## [DATASET EXCERPT]

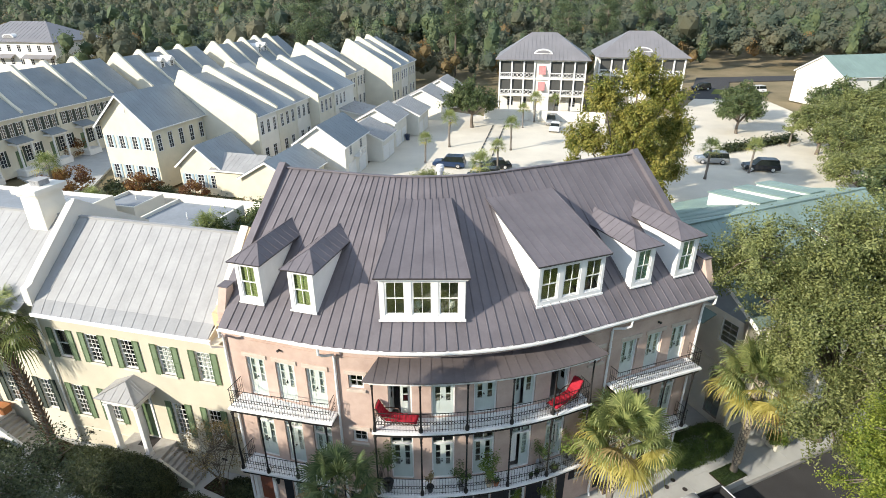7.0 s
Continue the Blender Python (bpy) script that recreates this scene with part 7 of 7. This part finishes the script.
M_CARGLASSDARK = mat("tinted_car_glass", (0.016, 0.02, 0.018), 0.05, var=0.3, scale=3, bump=0.0, spec=0.2)
for x, y, a, p, suv, label in ((0.6, 78.5, -12, M_CARBLUE, True, "dark blue hatchback on the pale gravel"), (7.2, 77.6, 5, M_CARBLACK, False, "black saloon car on the pale gravel"), (5.3, 72.2, 0, M_CARBLACK, True, "black estate car on the pale gravel"),
                               (4.0, 64.8, 0, M_CARSILVER, False, "silver saloon car on the pale gravel"), (20.3, 101.5, 75, M_CARWHITE, False, "white saloon car on the pale gravel"), (20.5, 107, 80, M_CARSILVER, True, "silver hatchback on the pale gravel"),
                               (39.8, 80.3, -8, M_CARSILVER, True, "silver off-road wagon on the pale gravel"), (45.2, 76.5, -10, M_CARBLACK, True, "black sport wagon on the pale gravel"), (26.5, 84, 60, M_CARSILVER, True, "grey wagon behind the tall tree"),
                               (72, 108, 80, M_CARWHITE, True, "white van beyond the trees"), (66, 146, 10, M_CARBLACK, True, "dark wagon on the far road"), (78, 142, 10, M_CARWHITE, True, "white wagon on the far road"), (33.5, 18.5, 24, M_CARWHITE, True, "white car parked under the oaks")):
    small_car(label, pose(x, y, -0.02 if y > 30 else -0.14, 0, 0, a), p, suv)

# dashed kerb stops in the car park
for k in range(14):
    for dx in (0, 2.2):
        bm = bmesh.new()
        bbox(bm, -0.1, 0.1, -0.7, 0.7, 0, 0.14, 0.02)
        o = solid("wheel_stop", bm, M_PLASTIC, "dark wheel stop on the pale gravel", "wheel stop", group="wheel stops")
        o.matrix_world = pose(3.6 + dx + k * 0.42, 76 + k * 2.2, -0.03, 0, 0, -11)

# palms and trees of the car park
lot_palm = palm_meshes(41, 4.4, 1.0, 30, (M_PALMMID, M_PALMMID, M_PALMSUN), 0.1, 0.16, False, 16, stalk=0.8)
for i, (x, y) in enumerate(((-3.0, 80.7), (0.7, 89.8), (10.6, 87.7), (7.4, 75.8), (4.2, 64.0), (35.6, 72.6), (43.0, 75.3), (36.5, 97.5), (17.5, 108.5), (21.5, 109.8), (14.6, 103.5), (-21.0, 44.8), (-36.2, 53.2), (-39.0, 52.0), (-47.5, 63.5), (57, 90))):
    sc = 0.8 + 0.35 * ((i * 37) % 10) / 10
    plant_palm("small cabbage palm in the pale car park" if y > 60 else "cabbage palm in a walled yard", lot_palm, pose(x, y, -0.02, 0, 0, i * 50) @ Matrix.Scale(sc, 4), "car park palms")
med_a = spray_oak(51, ring_lobes(51, 9, 2.5, 2.0, 6.4, 1.5, 1.95), 62, 36, 0.42, 0.155, M_OAKMID, 0.2, 1.7)
med_lime = spray_oak(52, [(-4.6, 0, 8.6, 2.6), (-2.8, 1.0, 12.4, 2.4), (0.6, 0.4, 14.2, 2.6), (3.4, -0.4, 12.6, 2.4), (5.4, 0.4, 9.4, 2.3), (0.2, -2.2, 10.4, 2.6), (-1.8, -1.6, 7.4, 2.2), (2.8, -1.4, 7.0, 2.2), (5.2, 0.6, 5.6, 1.8), (-3.2, -1.4, 4.2, 1.9), (0.0, -2.2, 3.8, 2.0), (3.2, -1.6, 3.8, 1.9), (0.6, 3.0, 9.4, 2.6), (-5.4, 0.6, 5.4, 1.7)], 110, 60, 0.5, 0.14, M_LIME, 0.3, 3.0)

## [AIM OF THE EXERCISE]
Extract the full listing exactly, with the pictures left out.

## [RESPONSE TO THIS EXERCISE]
7.0 s
Continue the Blender Python (bpy) script that recreates this scene with part 7 of 7. This part finishes the script.
M_CARGLASSDARK = mat("tinted_car_glass", (0.016, 0.02, 0.018), 0.05, var=0.3, scale=3, bump=0.0, spec=0.2)
for x, y, a, p, suv, label in ((0.6, 78.5, -12, M_CARBLUE, True, "dark blue hatchback on the pale gravel"), (7.2, 77.6, 5, M_CARBLACK, False, "black saloon car on the pale gravel"), (5.3, 72.2, 0, M_CARBLACK, True, "black estate car on the pale gravel"),
                               (4.0, 64.8, 0, M_CARSILVER, False, "silver saloon car on the pale gravel"), (20.3, 101.5, 75, M_CARWHITE, False, "white saloon car on the pale gravel"), (20.5, 107, 80, M_CARSILVER, True, "silver hatchback on the pale gravel"),
                               (39.8, 80.3, -8, M_CARSILVER, True, "silver off-road wagon on the pale gravel"), (45.2, 76.5, -10, M_CARBLACK, True, "black sport wagon on the pale gravel"), (26.5, 84, 60, M_CARSILVER, True, "grey wagon behind the tall tree"),
                               (72, 108, 80, M_CARWHITE, True, "white van beyond the trees"), (66, 146, 10, M_CARBLACK, True, "dark wagon on the far road"), (78, 142, 10, M_CARWHITE, True, "white wagon on the far road"), (33.5, 18.5, 24, M_CARWHITE, True, "white car parked under the oaks")):
    small_car(label, pose(x, y, -0.02 if y > 30 else -0.14, 0, 0, a), p, suv)

# dashed kerb stops in the car park
for k in range(14):
    for dx in (0, 2.2):
        bm = bmesh.new()
        bbox(bm, -0.1, 0.1, -0.7, 0.7, 0, 0.14, 0.02)
        o = solid("wheel_stop", bm, M_PLASTIC, "dark wheel stop on the pale gravel", "wheel stop", group="wheel stops")
        o.matrix_world = pose(3.6 + dx + k * 0.42, 76 + k * 2.2, -0.03, 0, 0, -11)

# palms and trees of the car park
lot_palm = palm_meshes(41, 4.4, 1.0, 30, (M_PALMMID, M_PALMMID, M_PALMSUN), 0.1, 0.16, False, 16, stalk=0.8)
for i, (x, y) in enumerate(((-3.0, 80.7), (0.7, 89.8), (10.6, 87.7), (7.4, 75.8), (4.2, 64.0), (35.6, 72.6), (43.0, 75.3), (36.5, 97.5), (17.5, 108.5), (21.5, 109.8), (14.6, 103.5), (-21.0, 44.8), (-36.2, 53.2), (-39.0, 52.0), (-47.5, 63.5), (57, 90))):
    sc = 0.8 + 0.35 * ((i * 37) % 10) / 10
    plant_palm("small cabbage palm in the pale car park" if y > 60 else "cabbage palm in a walled yard", lot_palm, pose(x, y, -0.02, 0, 0, i * 50) @ Matrix.Scale(sc, 4), "car park palms")
med_a = spray_oak(51, ring_lobes(51, 9, 2.5, 2.0, 6.4, 1.5, 1.95), 62, 36, 0.42, 0.155, M_OAKMID, 0.2, 1.7)
med_lime = spray_oak(52, [(-4.6, 0, 8.6, 2.6), (-2.8, 1.0, 12.4, 2.4), (0.6, 0.4, 14.2, 2.6), (3.4, -0.4, 12.6, 2.4), (5.4, 0.4, 9.4, 2.3), (0.2, -2.2, 10.4, 2.6), (-1.8, -1.6, 7.4, 2.2), (2.8, -1.4, 7.0, 2.2), (5.2, 0.6, 5.6, 1.8), (-3.2, -1.4, 4.2, 1.9), (0.0, -2.2, 3.8, 2.0), (3.2, -1.6, 3.8, 1.9), (0.6, 3.0, 9.4, 2.6), (-5.4, 0.6, 5.4, 1.7)], 110, 60, 0.5, 0.14, M_LIME, 0.3, 3.0)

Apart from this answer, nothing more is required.